Britt Robertson conta que dividir o set com Scott foi uma ‘aventura’, “especialmente por conta de sua espontaneidade. Você não o doma, jamais. Um belo dia ele chega e diz ‘e aí, vamos para Bora Bora?”. Você responde: 'Um dia, seria legal, né? Que sonho!' E ele, de bate-pronto: ‘sonho, nada, vamos agora’. E se você bobear, já está indo”, conta.

"Sempre fui assim, desde muito jovem. Adoro aquela frase em 'Um Sonho de Liberdade': 'ou bem você se ocupa em viver ou em morrer'", diz o ator.

Snowden e Mulher Maravilha

Depois de “Uma Longa Jornada”, Eastwood volta às telas, ainda este ano, em “Mercury Plains” e no faroeste “Diablo” (em que vive os protagonistas), além de participar do novo filme de Oliver Stone, a biografia de Edward Snowden, que estreia no Natal.

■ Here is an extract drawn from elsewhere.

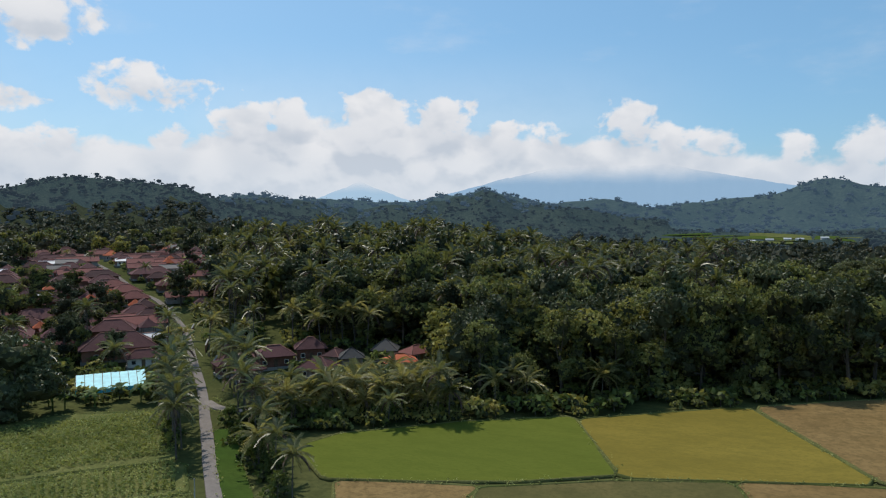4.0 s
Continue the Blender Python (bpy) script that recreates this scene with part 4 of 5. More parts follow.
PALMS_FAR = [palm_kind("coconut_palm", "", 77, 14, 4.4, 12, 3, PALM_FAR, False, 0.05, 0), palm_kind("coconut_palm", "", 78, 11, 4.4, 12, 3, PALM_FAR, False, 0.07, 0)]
AIRY = umbrella_kind("umbrella_tree", "wide airy tree with thin yellowish-green layered foliage", 63, 31, 25, 1700, 0.34, AIRY_LEAF, 30)
BUSHES = [B("bush", "rounded green bush beside the path", 81, 3.0, 3.4, 420, 0.26, SHRUB, 6, open_low=-0.05, category="bush"), B("bush", "small dark green bush standing alone", 82, 2.2, 2.2, 340, 0.22, LEAF_DARK, 5, open_low=-0.05, category="bush")]
SPIKY = palm_kind("pandanus", "spiky pandanus with long arching strap leaves", 80, 1.8, 4.2, 30, 7, BANANA, False, 0.1, 0)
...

Em seguida, ele trabalha novamente com o diretor David Ayer, em “O Esquadrão Suicida”, e se rende de vez ao mundo dos super-heróis em “Mulher Maravilha”, que chegará às telas em 2017. Ayer, com quem ele trabalhou no filme de guerra “Corações de Ferro”, é, segundo o ator, “um gênio, um de meus heróis, um cara que observei o tempo todo durante as filmagens, seguindo o conselho de meu pai: ator bom não fica no trailer jamais”.